Clamps 38 on front fork 14 are used to adjust the length of front fork 14 and may also be used to prevent and undo stress from being applied to brake cable 32. The length of cable 32 is preferably sufficient to permit front fork 14 to be adjusted to its full extension.

In operation, actuation of brake control lever 34 by a user causes interior cable in coaxial brake cable 32 to be put in tension and moved within the exterior cable housing generally towards control level 34, that is, upwards toward handle bars 20 and away from front wheel 12, against the resistance of the compression of brake spring assembly 35. The interior cable is affixed to the forward portion of fender and brake 28 which causes fender and brake 28 to rotate about pivot point 30. This rotation about pivot point 30 causes braking surface 40 of fender and brake assembly 28 to contact front wheel 12 and cause scooter 10 to slow down and/or stop.

Referring now to FIG. 3, a side view of front wheel 12 is shown together with a center line arc of the interior of brake and fender assembly 28 after brake control lever 34 has been operated by a rider. Brake cable movement, shown by arrow 42, causes fender and brake assembly 28 to rotate about pivot point 30 so that braking surface 40 approaches and ultimately contacts the periphery of front wheel 12. This contact between braking surface 40 and wheel 12 causes the braking action.

As shown in an exaggerated form in the figure, in a preferred embodiment, it is preferable that braking surface 40 be curved or formed into an arc so that the maximum area of contact is achieved between braking surface 40 and wheel 12. It is preferable that leading edge 42 of braking surface 40 be curved slightly outward and away from contact with wheel 12 to avoid contact between leading edge 42 and wheel 12 during braking.

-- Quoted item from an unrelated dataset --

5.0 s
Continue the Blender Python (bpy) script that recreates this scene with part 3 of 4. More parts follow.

Similarly, it is preferable that trailing edge 44 of braking surface 40 also curves or slants away from wheel 12 to similarly avoid contact with wheel 12 during braking. Leading and trailing edges 42 and 44 may be considered to be part of braking surface 40 or other portions of fender and braking assembly 28.

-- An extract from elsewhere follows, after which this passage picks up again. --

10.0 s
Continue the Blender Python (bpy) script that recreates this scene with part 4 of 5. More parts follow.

It is also preferable that braking surface 40 be resistant to the heat resulting from the friction caused by braking. Fender and brake assembly 28, and particularly braking surface 40 therein, can preferably be made of steel or aluminum and/or compound plastics having good thermal properties such as a thermoset plastic or Kevlar.

Referring now to FIG. 4, it is also preferable to mount fender and brake pivot point 30 in a trailing position, that is, aft of center of rotation 48 of front fork 14. Similarly, it is preferable to mount front wheel axle 46 in a leading position, that is, forward of center of rotation 48 of front fork 14.

Claims

1. A scooter comprising: a frame;front and rear wheels mounted to the frame for rotation;a front fork assembly rotatable by a rider to steer the scooter;a pivot in the front fork assembly;a fender mounted for rotation on the pivot; anda brake control lever assembly for causing the fender to rotate into contact with the front wheel to cause a braking action.

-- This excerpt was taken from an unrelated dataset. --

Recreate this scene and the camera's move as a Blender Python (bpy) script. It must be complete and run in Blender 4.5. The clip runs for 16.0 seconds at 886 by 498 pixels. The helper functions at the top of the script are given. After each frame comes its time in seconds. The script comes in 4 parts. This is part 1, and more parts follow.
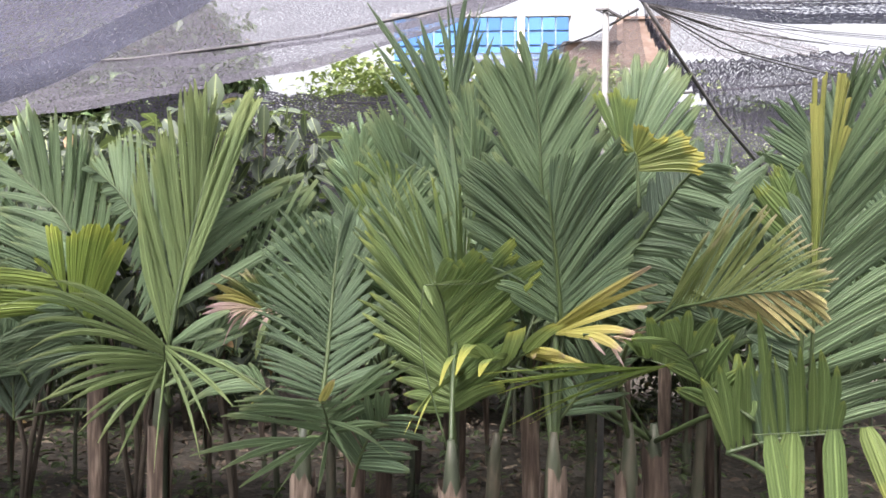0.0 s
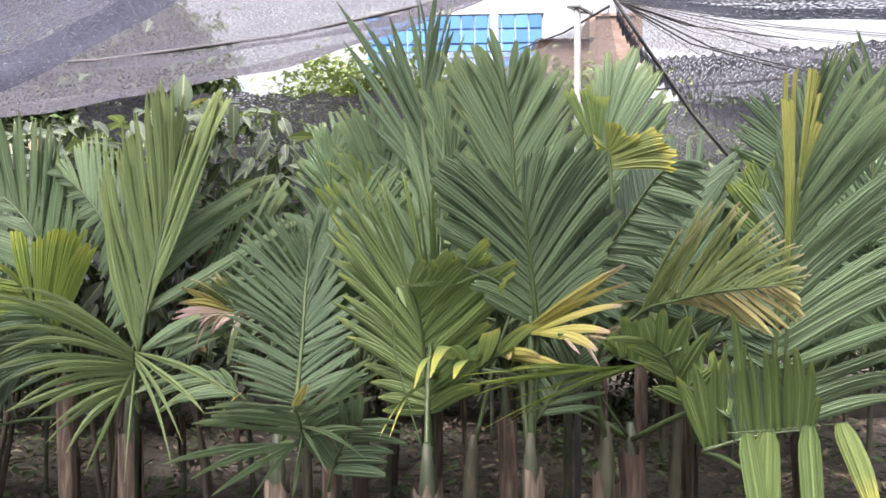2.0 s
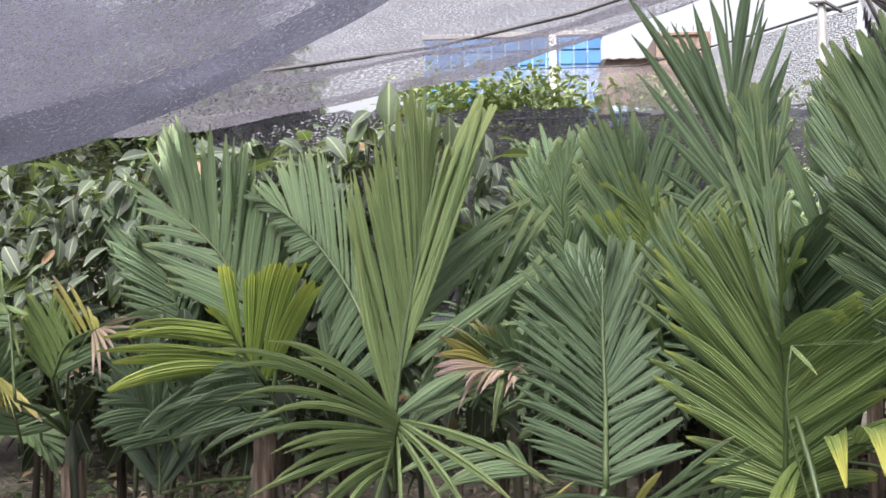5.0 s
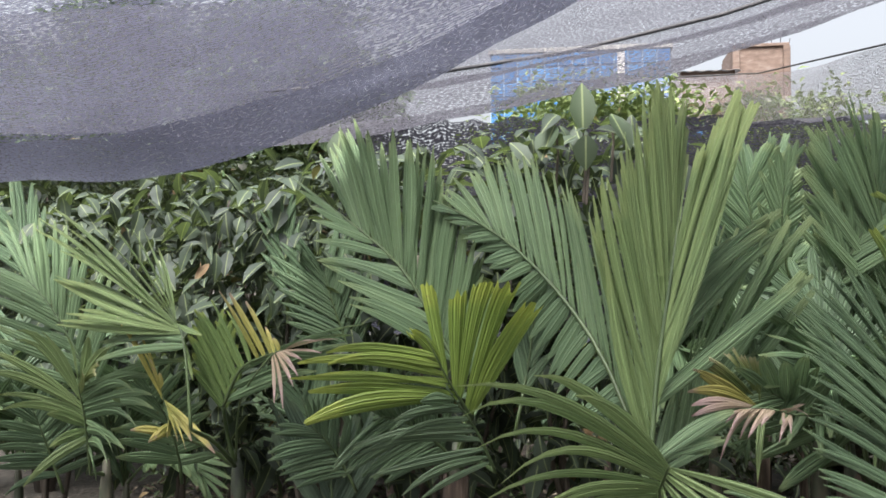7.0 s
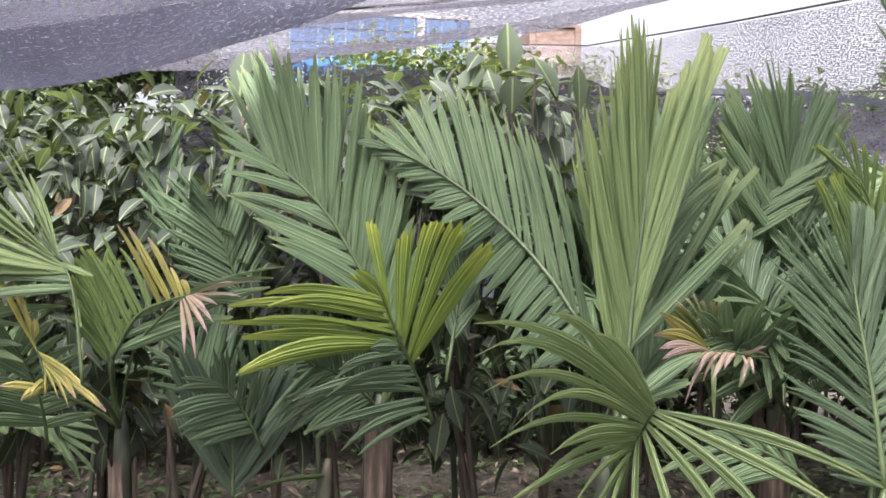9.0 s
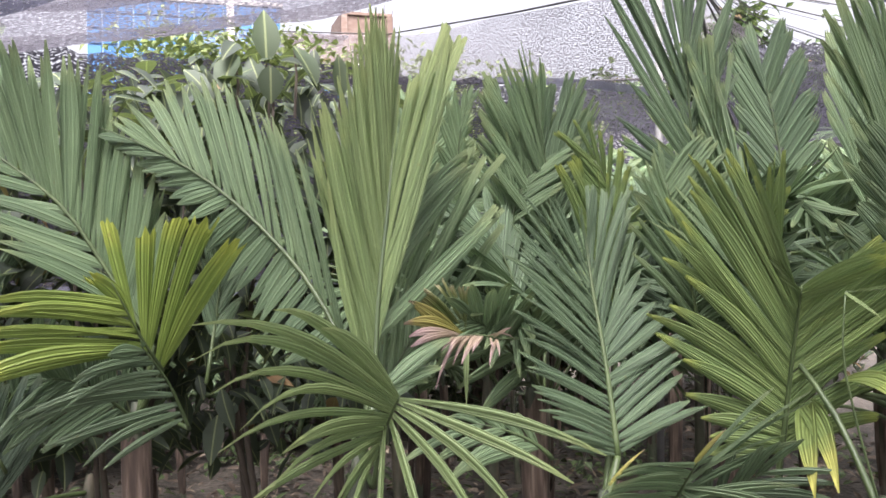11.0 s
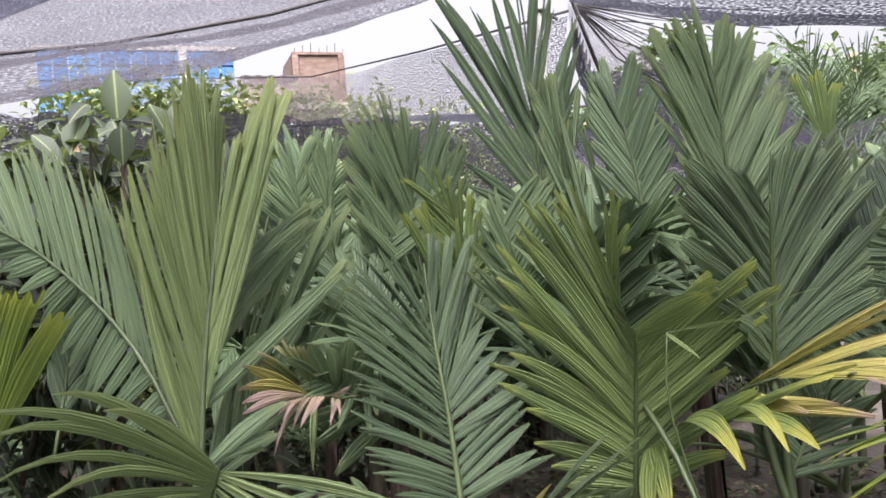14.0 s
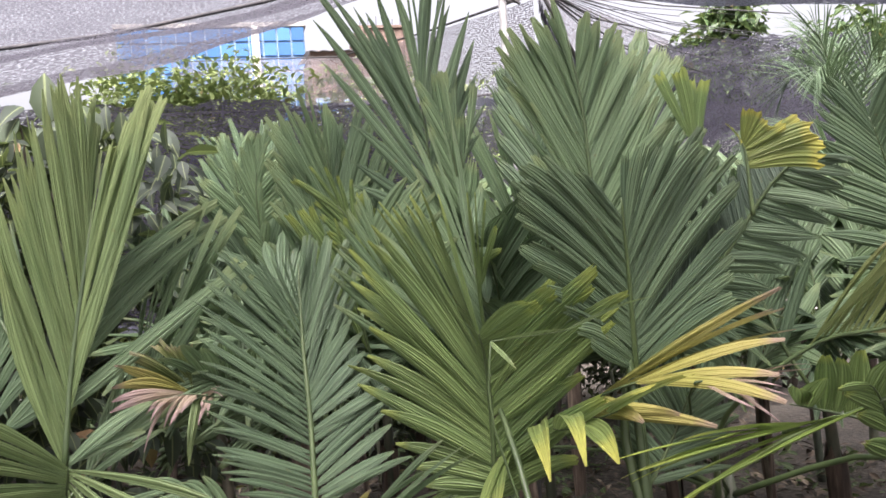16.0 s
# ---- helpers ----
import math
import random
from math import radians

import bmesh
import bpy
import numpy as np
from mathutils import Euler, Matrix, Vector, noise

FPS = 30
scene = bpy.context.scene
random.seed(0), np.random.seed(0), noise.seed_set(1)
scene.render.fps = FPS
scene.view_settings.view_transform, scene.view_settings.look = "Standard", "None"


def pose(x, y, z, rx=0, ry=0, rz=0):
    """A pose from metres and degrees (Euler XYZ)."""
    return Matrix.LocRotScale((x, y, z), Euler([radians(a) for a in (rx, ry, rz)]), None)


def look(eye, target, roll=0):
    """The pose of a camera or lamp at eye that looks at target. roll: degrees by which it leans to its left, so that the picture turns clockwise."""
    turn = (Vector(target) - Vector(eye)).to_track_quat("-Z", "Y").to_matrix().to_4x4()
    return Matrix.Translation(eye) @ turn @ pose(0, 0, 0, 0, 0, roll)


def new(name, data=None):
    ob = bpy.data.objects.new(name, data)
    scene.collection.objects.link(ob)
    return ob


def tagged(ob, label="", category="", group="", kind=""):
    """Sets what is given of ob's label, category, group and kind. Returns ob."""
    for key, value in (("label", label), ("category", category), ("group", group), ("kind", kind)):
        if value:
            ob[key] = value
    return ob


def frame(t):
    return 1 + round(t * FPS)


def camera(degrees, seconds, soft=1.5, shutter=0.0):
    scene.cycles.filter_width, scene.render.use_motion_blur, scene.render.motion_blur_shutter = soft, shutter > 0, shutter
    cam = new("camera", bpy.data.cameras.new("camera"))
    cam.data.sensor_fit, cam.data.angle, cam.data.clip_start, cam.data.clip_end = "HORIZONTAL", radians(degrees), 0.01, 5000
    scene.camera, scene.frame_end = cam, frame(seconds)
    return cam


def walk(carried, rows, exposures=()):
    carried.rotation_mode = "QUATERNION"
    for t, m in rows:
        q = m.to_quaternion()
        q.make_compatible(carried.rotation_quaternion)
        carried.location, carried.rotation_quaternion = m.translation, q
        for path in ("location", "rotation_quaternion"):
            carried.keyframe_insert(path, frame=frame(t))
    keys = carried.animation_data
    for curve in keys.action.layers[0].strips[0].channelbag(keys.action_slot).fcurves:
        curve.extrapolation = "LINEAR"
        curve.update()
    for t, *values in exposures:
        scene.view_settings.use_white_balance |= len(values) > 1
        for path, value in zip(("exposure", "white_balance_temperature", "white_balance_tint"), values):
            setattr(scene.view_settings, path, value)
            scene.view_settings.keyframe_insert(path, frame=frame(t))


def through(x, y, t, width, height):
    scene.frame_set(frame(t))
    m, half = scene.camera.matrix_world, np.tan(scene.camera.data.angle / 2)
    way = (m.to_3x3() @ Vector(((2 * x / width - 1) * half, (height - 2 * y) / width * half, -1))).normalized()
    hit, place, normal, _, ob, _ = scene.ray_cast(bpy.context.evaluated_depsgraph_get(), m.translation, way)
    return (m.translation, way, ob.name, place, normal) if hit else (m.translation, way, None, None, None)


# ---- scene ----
cam = camera(55.0, 16.0, soft=1.65)
PATH = [
    (0, (0.224, 0.148, 1.569), (0.093, 2.143, 1.55), 0.3),
    (0.5, (0.224, 0.144, 1.57), (0.082, 2.139, 1.55), 0.1),
    (1, (0.232, 0.146, 1.569), (0.102, 2.142, 1.54), -0.4),
    (1.5, (0.241, 0.154, 1.572), (0.148, 2.152, 1.542), -0.5),
    (2, (0.233, 0.177, 1.576), (0.157, 2.176, 1.553), -0.5),
    (2.5, (0.117, 0.247, 1.603), (0.066, 2.246, 1.566), -0.8),
    (3, (-0.095, 0.333, 1.661), (-0.125, 2.332, 1.628), -1.9),
    (3.5, (-0.184, 0.414, 1.648), (-0.297, 2.411, 1.637), -1.9),
    (3.7, (-0.207, 0.467, 1.643), (-0.358, 2.462, 1.639), -1.9),
    (5.8, (-0.84, 0.784, 1.627), (-1.036, 2.774, 1.667), 0.1),
    (6, (-0.886, 0.8, 1.644), (-1.108, 2.787, 1.669), -0.1),
    (6.5, (-0.978, 0.852, 1.636), (-1.26, 2.832, 1.671), 0.1),
    (7, (-1.111, 0.962, 1.643), (-1.43, 2.935, 1.71), -0.0),
    (7.5, (-1.217, 1.054, 1.628), (-1.536, 3.028, 1.687), 0.1),
    (8, (-1.345, 1.102, 1.606), (-1.593, 3.086, 1.638), 0.5),
    (8.5, (-1.515, 1.116, 1.58), (-1.567, 3.115, 1.594), 0.9),
    (9, (-1.566, 1.123, 1.563), (-1.391, 3.116, 1.556), 1.5),
    (9.5, (-1.552, 1.12, 1.562), (-1.198, 3.088, 1.541), 2.0),
    (10, (-1.516, 1.12, 1.565), (-1.045, 3.064, 1.535), 1.7),
    (10.2, (-1.507, 1.113, 1.568), (-0.993, 3.045, 1.54), 1.4),
    (12.3, (-1.098, 1.129, 1.577), (-0.491, 3.034, 1.55), -2.5),
    (12.5, (-1.091, 1.128, 1.582), (-0.474, 3.03, 1.565), -2.7),
    (13, (-1.08, 1.12, 1.597), (-0.441, 3.015, 1.601), -3.1),
    (13.5, (-1.05, 1.117, 1.6), (-0.386, 3.004, 1.623), -3.7),
    (14, (-1.018, 1.067, 1.616), (-0.374, 2.96, 1.656), -4.3),
    (14.5, (-0.967, 0.941, 1.633), (-0.403, 2.859, 1.684), -4.0),
    (15, (-0.921, 0.854, 1.644), (-0.388, 2.781, 1.686), -3.4),
    (15.5, (-0.78, 0.85, 1.638), (-0.265, 2.782, 1.667), -3.5),
    (16, (-0.499, 0.897, 1.657), (-0.034, 2.843, 1.642), -4.5),
]
walk(cam, [(t, look(eye, target, roll)) for t, eye, target, roll in PATH], [(0.0, 2.1, 6500, 17), (2.5, 2.08, 6500, 17), (3.5, 1.95, 6500, 18), (5.5, 1.8, 6450, 13), (7.0, 1.6, 6350, 10), (7.5, 1.57, 6350, 10), (8.0, 1.72, 6400, 13), (8.5, 1.98, 6400, 16), (10.0, 2.05, 6400, 20), (12.5, 1.94, 6400, 20), (14.0, 1.76, 6450, 20), (16.0, 1.88, 6500, 20)])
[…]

2. The invention of claim 1 wherein the fender further comprises: a braking surface curved to contact a portion of the periphery of the front wheel.

3. The invention of claim 2 wherein the fender further comprises: a braking surface of steel or aluminum.

4. The invention of claim 1 wherein the fender further comprises: a braking surface of steel or aluminum.

5. The invention of claim 1 wherein the brake control lever assembly further comprises: a brake cable including an interior cable and an exterior housing;a brake lever operable by a user for moving the interior cable with respect to the exterior cable;a spring assembly for resisting the motion of the interior cable; anda bracket for supporting the spring assembly mounted for rotation with the front wheel.

6. The invention of claim 5 wherein the spring assembly further comprises: a compression spring mounted between the fender and the brake for providing a return force resisting operation of the brake lever.

7. The invention of claim 5 wherein the spring assembly further comprises: a torsion spring mounted around the pivot for providing a return force resisting operation of the brake lever.

8. The invention of claim 5 wherein the spring assembly further comprises: a torsion spring mounted adjacent the pivot for providing a return force resisting operation of the brake lever.

9. The invention of claim wherein the spring assembly further comprises: a tension spring mounted between the fender and the frame for providing a return force resisting operation of the brake lever.

10. The invention of claim 1 wherein the front fork includes a center of rotation and the pivot is mounted aft of the center of rotation.

11. The invention of claim 10 wherein the front wheel further comprises: an axle for rotation of the front wheel in the front fork, the axle mounted forward of the center of rotation of the front fork.

12. The invention of claim 1 wherein the front fork includes a center of rotation and the pivot is mounted aft of the center of rotation.

13. The method of providing braking action in a scooter, comprising: mounting a front fender for rotation about a pivot in a front fork; andmounting a brake control lever for rotation of the front fender to contact a front wheel to cause braking.

14. The method of claim 13 further comprising: mounting the front fender for rotation about a pivot aft of the center of rotation of the front fork.

15. The method of claim 14 further comprising: mounting the front wheel for rotation in the front fork forward of the center of rotation of the front fork.

16. The method of claim 13 further comprising: mounting the front wheel for rotation in the front fork forward of the center of rotation of the front fork.

17. The method of claim 13 wherein mounting a brake control lever further comprises: mounting a brake control cable from the brake control lever to a bracket mounted for rotation of the front wheel about a center of rotation of the front fork.

18. The method of claim 13 further comprising: forming a braking surface in the front fender in an arc generally matching the periphery of the front wheel.